Utility-scale solar projects frequently fall short of winter yield projections—not due to a lack of sunlight, but because monitoring sensors are obstructed by ice and snow. In cold climates, the distinction between a high-performing asset and a financial under performer often rests on a single critical component: pyranometer ventilation and heating.
When snow, frost, or dew accumulates on a sensor dome, it effectively blinds the monitoring system. For asset managers relying on Performance Ratio (PR) calculations to verify system health, this data loss represents a significant risk to Return on Investment (ROI).
The Hidden Cost of Winter Data Gaps
In regions prone to sub-zero temperatures, traditional passive pyranometers struggle with environmental interference. According to the National Renewable Energy Laboratory (NREL), frost and snow accumulation can introduce errors that far exceed a sensor’s calibrated uncertainty, leading to measured irradiance errors of 5% to 10% on a daily total basis [1].
- The Accuracy Trap: Without active heating and ventilation, dew and frost remain on the sensor dome long after sunrise. A recent study by the 3IT Institute (Université de Sherbrooke) quantified that even light snow (0–6 cm) causes a measurement discrepancy of approximately 11.8% when compared to heated reference sensors [2].
- Compliance Standards: To mitigate these risks, the IEC 61724-1 standard for Class A monitoring specifies that ventilation or heating is required for systems in locations where frozen precipitation occurs more than a few days a year [3].
- False Fault Detection: Skewed readings make it difficult to distinguish between genuine system faults and environmental obstructions, leading to unnecessary and costly O&M truck rolls.
The EKO MS-80SH: Engineered for the Extreme
The EKO MS-80SH is designed as a comprehensive all-weather data protection system. As an ISO 9060:2018 Spectrally Flat Class A (Fast-Response) instrument, it provides the precision required for high-stakes monitoring in the harshest environments.

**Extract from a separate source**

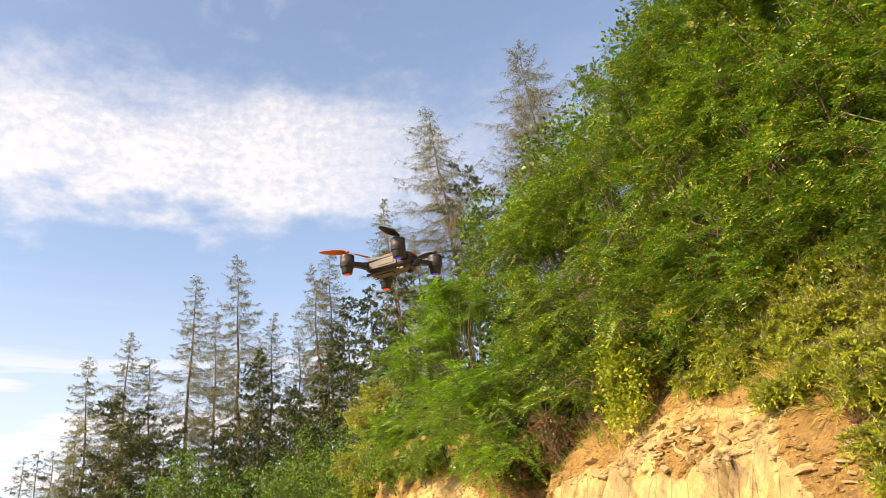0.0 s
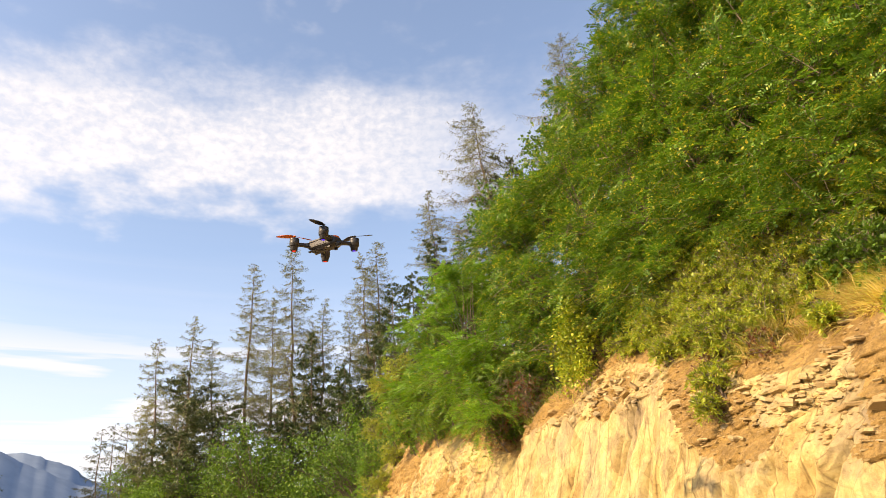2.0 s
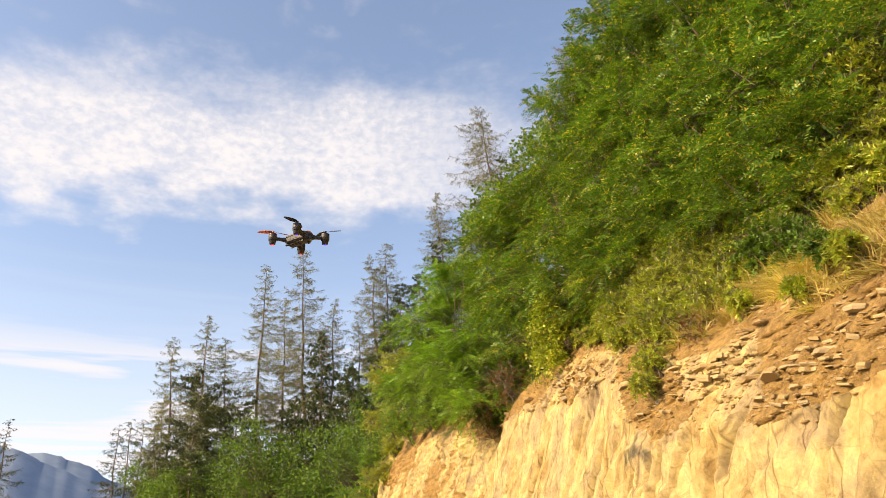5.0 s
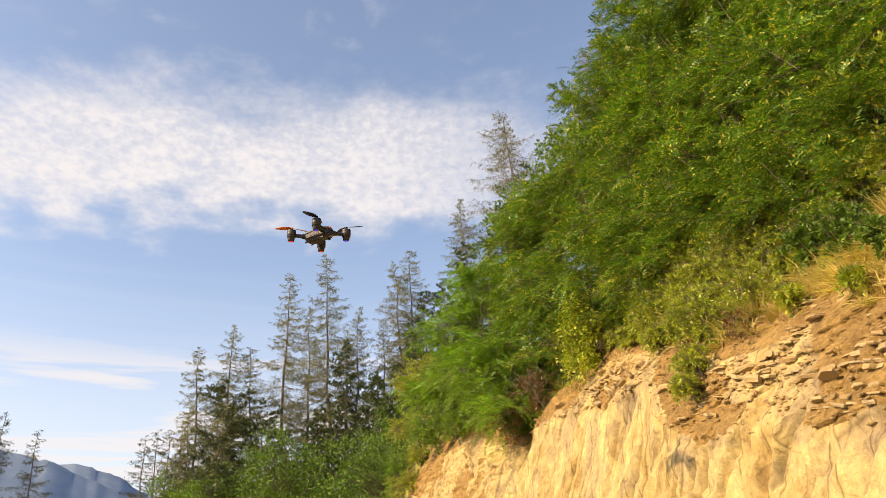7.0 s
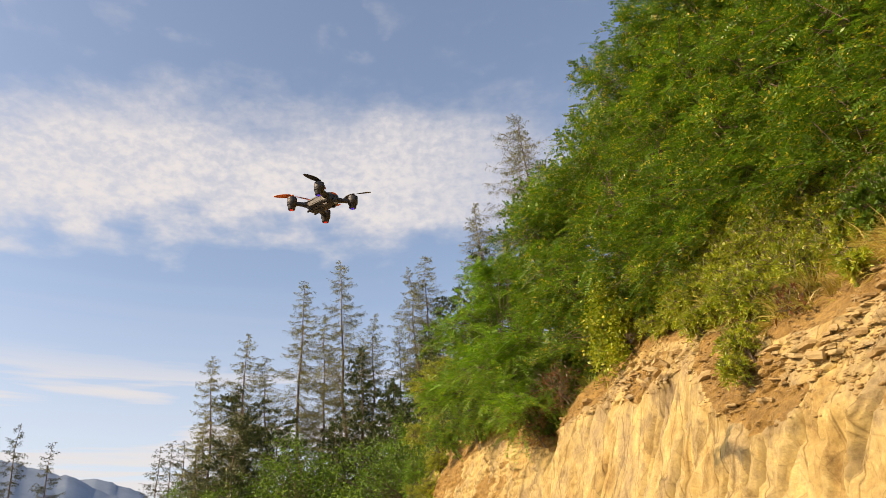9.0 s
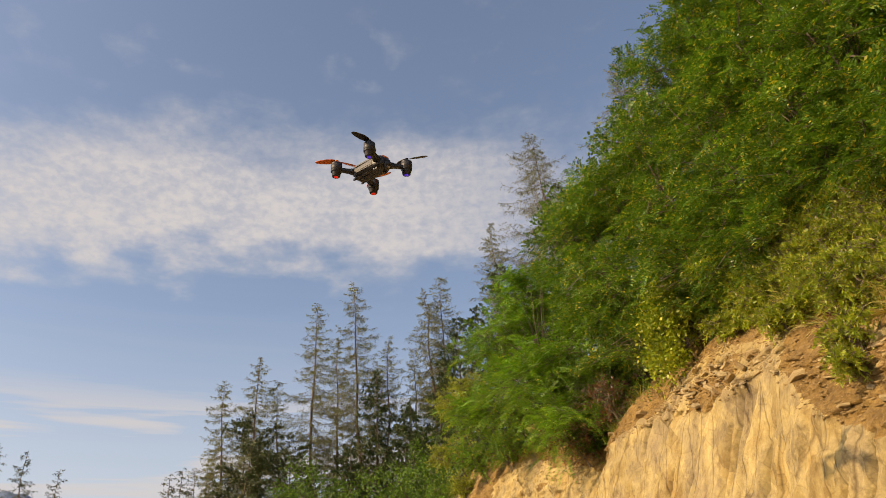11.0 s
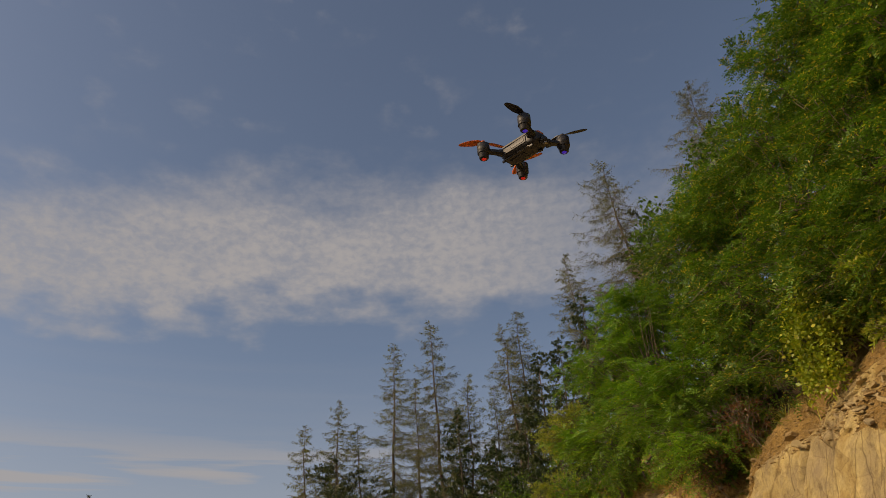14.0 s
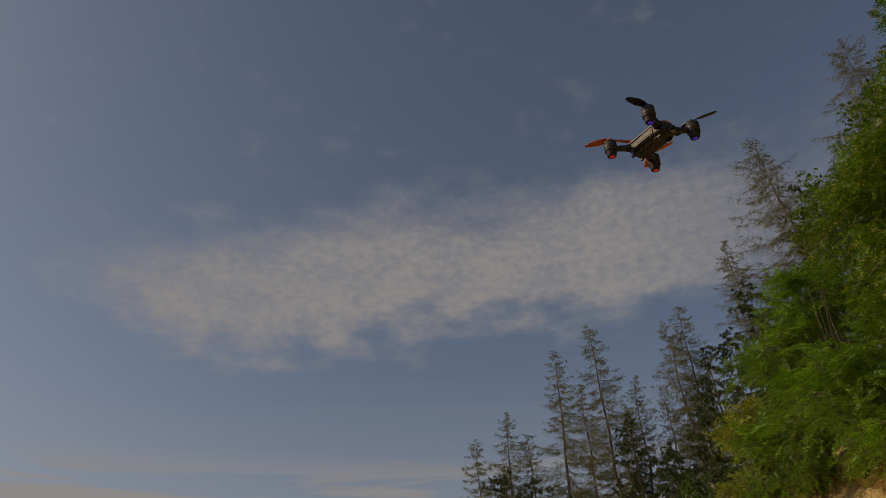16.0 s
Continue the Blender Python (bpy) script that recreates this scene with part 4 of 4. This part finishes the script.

Why Integrated Ventilation is a Game-Changer
The MS-80SH features an integrated solid state fanless heating system. Unlike modular “bolt-on” accessories, this design is optimized for efficiency and aerodynamics:
- Active Defrosting: Internal heating maintain the dome temperature above the dew point, preventing frost and ice from bonding to the glass.
- Maintenance free: The absence of a ventilator creates a maintenance free and reliable solution that prevents snow from settling and helps shed dust and pollutants (soiling).
- Low-Power Efficiency: Optimized for remote stations, the MS-80SH consumes less than 1.4W total power with high-efficiency dome heating active [4].
Beyond Heating: Precision Under Pressure
Effective winter monitoring requires maintaining accuracy during rapid temperature shifts. The MS-80SH features a patented low thermal offset design, ensuring a zero-offset of < 1W/m2. This ensures that even as temperatures drop, data remains pure and free from the thermal “noise” that typically plagues standard thermopile sensors.
Furthermore, internal diagnostics within the MS-80SH allow O&M teams to verify sensor health remotely. Built-in sensors for tilt, internal humidity, and temperature provide real-time assurance that the irradiance benchmark is level and functioning correctly, even when the site is inaccessible due to heavy snow.
Technical References & Sources
- NREL (National Renewable Energy Laboratory): Best Practices for Solar Radiometer Calibration. Supports the 5-10% uncertainty and environmental impact data.
- ResearchGate (3IT Institute): An Experimental Platform for Quantifying the Impact of Snow Accumulation on Pyranometer Measurements. A 2025 study verifying the 11.8% error caused by light snow.
- Sandia National Laboratories: PVPMC Irradiance Measurements and Models. Technical requirements for maintaining sensor clarity to meet industry standards.
- EKO Instruments: MS-80SH Official Specifications & Data Sheet. Official technical documentation for power consumption and ISO classification.